The False Assumptions of Neo-Conservatives

To paraphrase John Kennedy, “Ich bin ein Keynesian.”

Jude Wanniski coined the term “Supply Side Economics” in 1976 as a reaction to  Keynesian and monetarist thought. In his book, The Way The World Works, Wanniski argues against taxes. “Working together three men can build three houses in three months. Working separately, they can build three houses in six months…. If the tax rate on home building is 49% they will work together … if the tax goes to 51% they will suffer a net loss because of their teamwork and so will work separately in the barter economy and pay no taxes. … the government loses all the revenue and the economy loses the production…”

Here are Wanniski’s assumptions:

  1. Working alone three men can build a total of six houses in one year. Working together they can build 12 houses in the same year.
  2. A 4% change in the tax rate, from 49% to 51%, is significant enough to cause someone to “drop out.”
  3. The government taxes people when they work together but not when they work separately.

These assumptions are flawed.

Working alone each gets 100% of the profits on two houses.
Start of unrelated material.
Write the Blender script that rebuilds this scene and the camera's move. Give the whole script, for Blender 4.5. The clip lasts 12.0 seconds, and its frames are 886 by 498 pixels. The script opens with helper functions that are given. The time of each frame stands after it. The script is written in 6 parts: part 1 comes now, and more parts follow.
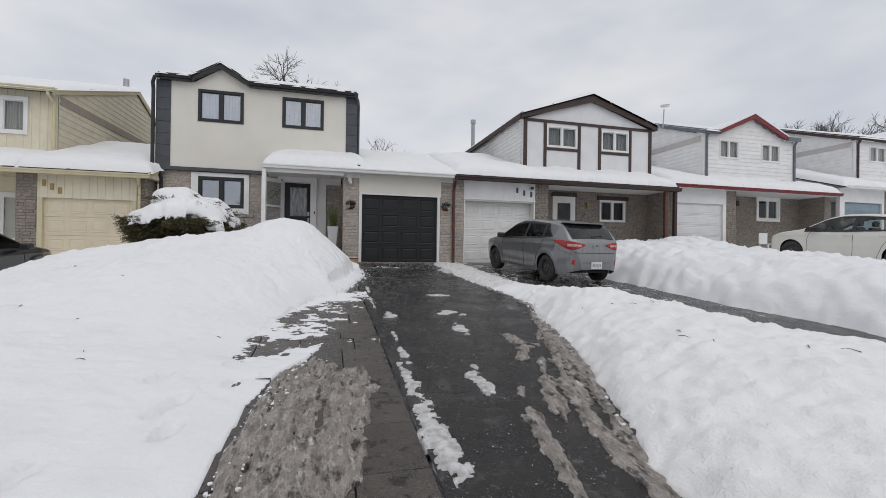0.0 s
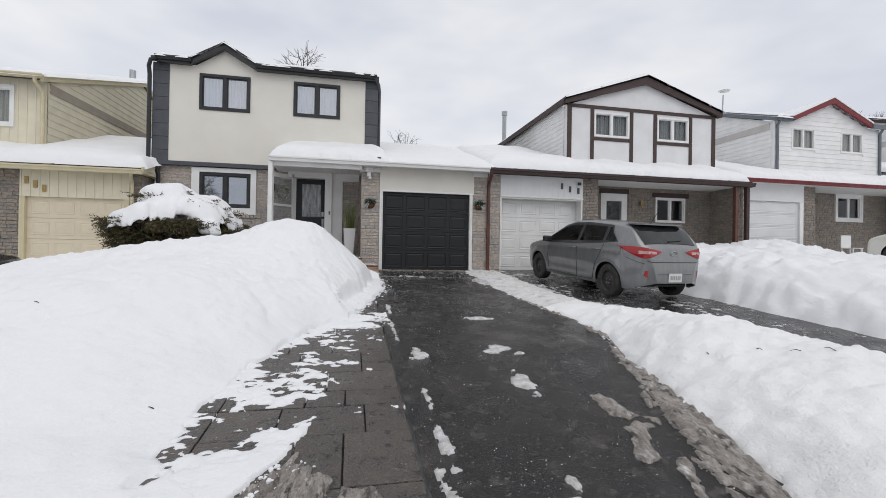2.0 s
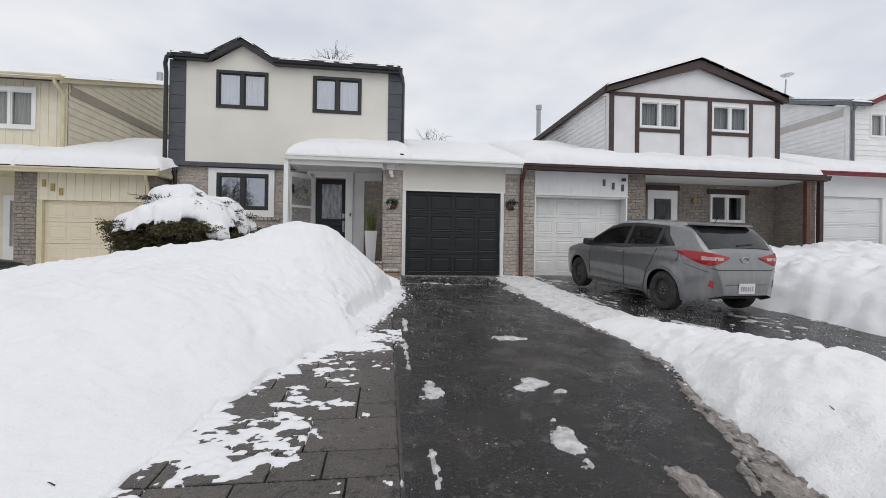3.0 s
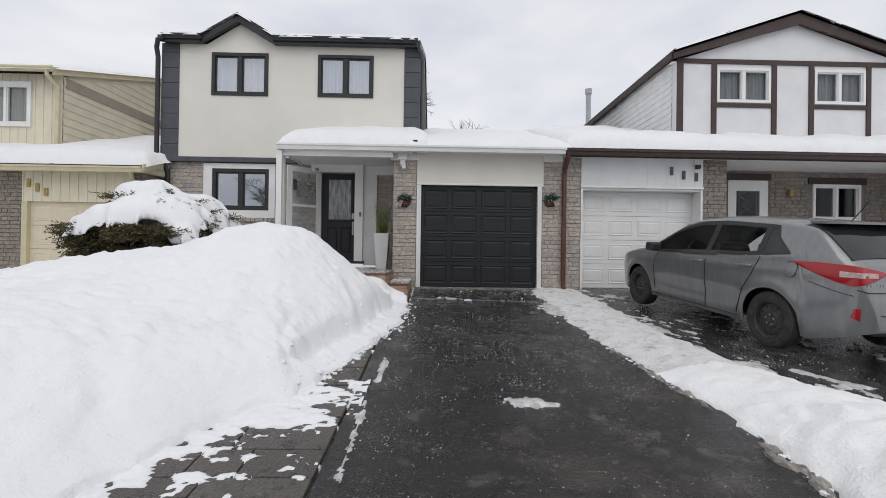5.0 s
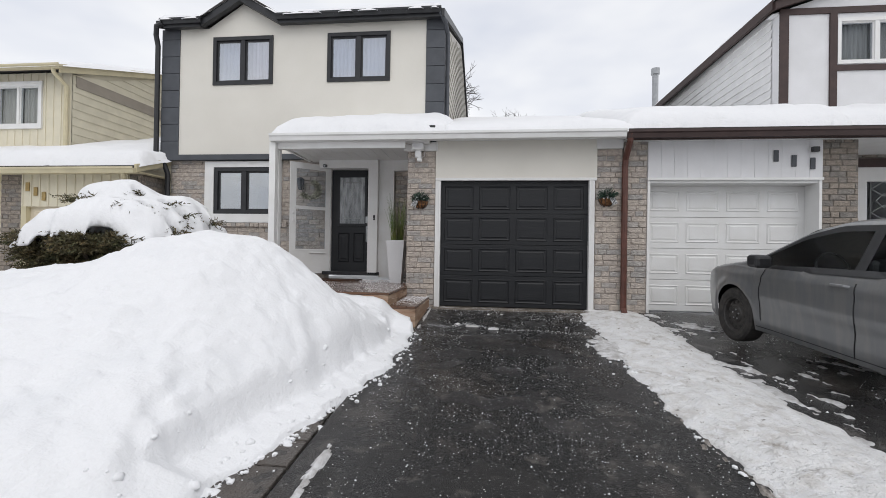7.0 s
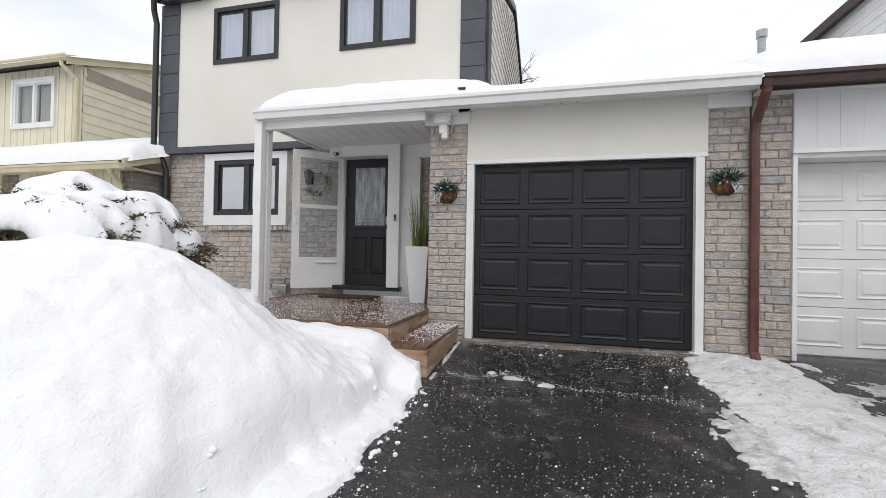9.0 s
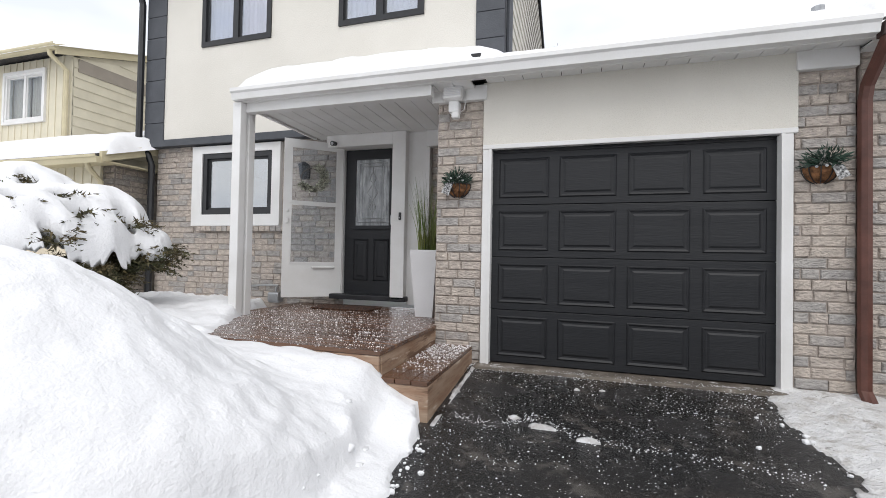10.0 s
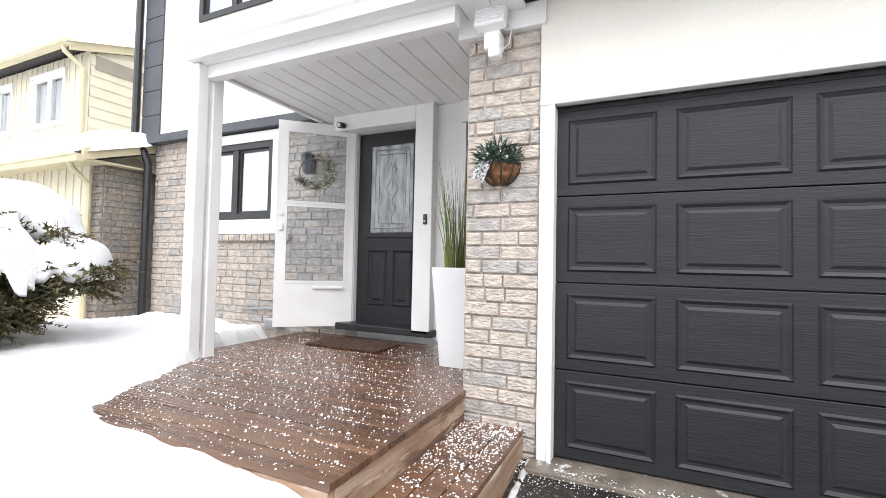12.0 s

Working together each gets one third of the profits on 12 houses. If the profit of each house is $100,000, then working alone each gets $200,000 per year. Working together each gets one third of $1,200,000, or $400,000.

The tax rate does not effect the decision. All things being equal, any intelligent person would rather pay 49% than 51%. But if the choice is 49% on $200,000 versus 51% of $400,000, every sane and intelligent person would choose to be taxed at a rate of 51% on earnings of $400,000 as opposed to a tax of 49% on $200,000.  In the first case he or she takes home $101,000. In the second case he or she takes home $198,000.
If the government will take a chunk of the profits of the houses the men build working together it will also take a chunk of the profits of the houses of the men working separately. Wanniski postulates that men can choose to work in the underground economy. Last I checked the mafia didn’t advertise jobs for wiseguys.

If you want a real economics book, check out Economics Explained, by Heilbroner & Thurow, or The Wealth of Nations, by Adam Smith.

Unfortunately, Wanniski was not just another crackpot with a web-site and publishing contract.  Wanniski is credited with teaching economics to Jack Kemp and, as an adviser to Ronald Reagan from 1978 to 1981, with designing the Reagan tax cuts. (click here for wikipedia).

While Wanniski wrote the book – literally – on neo-conservative supply side economics, he was critical of American policy toward Iraq. Wanniski wrote that UNSCOM inspectors found and destroyed all of Iraq’s Weapons of Mass Destruction, with the help of Saddam’s regime in the months following the first Gulf War, and never found  WMD’s in Iraq after November 1991 . Wanniski not only recognized the prospective importance of the Iraqi WMD question before other journalists, he argued correctly that Iraq didn’t have any WMD and stated that the U.S. would never allow UNSCOM to end the inspections regime no matter what Iraq did.

He vocally opposed the impending US War with Iraq at the beginning of 2003. On October 27, 2004, he publicly denounced George W. Bush, saying that “Mr. Bush has become an imperialist — one whose decisions as commander-in-chief have made the world a more dangerous place”. Eventually Wanniski endorsed John Kerry.